A PAIR OF TANG DYNASTY COURT ATTENDANTS
Measurements: 22.5 cm - height
Description: A pair of Tang Dynasty grey buff moulded clay standing court attendants, both dressed in white and red long robes, with white and black traditional headdress. Their hands are clasped in front of their chest and there is a small hole within their clasped hands used for a burial offering, mainly incense. They are represented in a typical deference pose, characteristic for various types of mingqi. The original decorative pigments are visible on the whole surface: the facial features, particularly the eyes and the lips, are painted with great delicacy and naturalism. Tang Dynasty mingqi frequently took form of musicians, dancers and servants in clay. They were a part of a complex tomb program and their function also reflected the power of the individual in the earthly world. Price stated is for the pair.

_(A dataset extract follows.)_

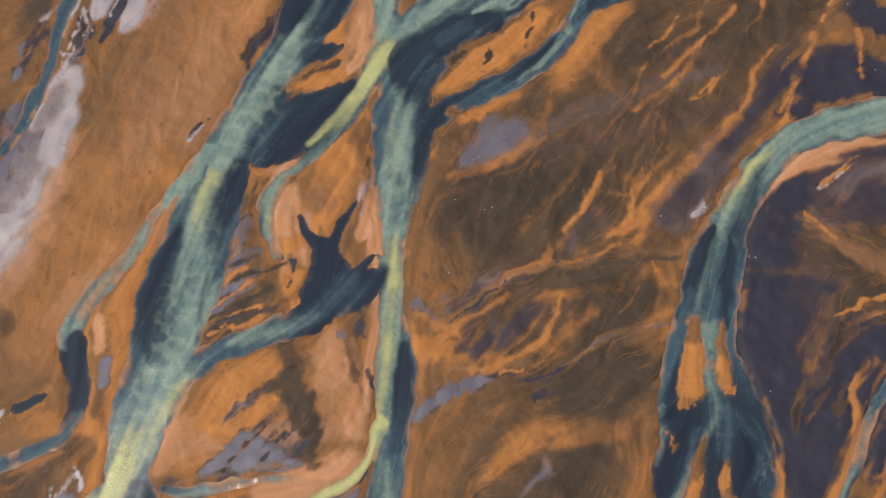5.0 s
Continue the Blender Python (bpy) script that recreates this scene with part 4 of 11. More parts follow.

Reference: Further reading on Chinese burials: The Metropolitan Museum
Provenance: From Cheuk collection, Hong Kong.
Period: Tang Dynasty (618 – 907 AD)
Condition: Very fine. Taller statue intact with minor chipping to the bottom and some crazing and weathering of the surface pigments. Smaller statue has a chip on the back of the headdress and a chip to the base. Also displays some weathering to the surface pigments and minor crazing.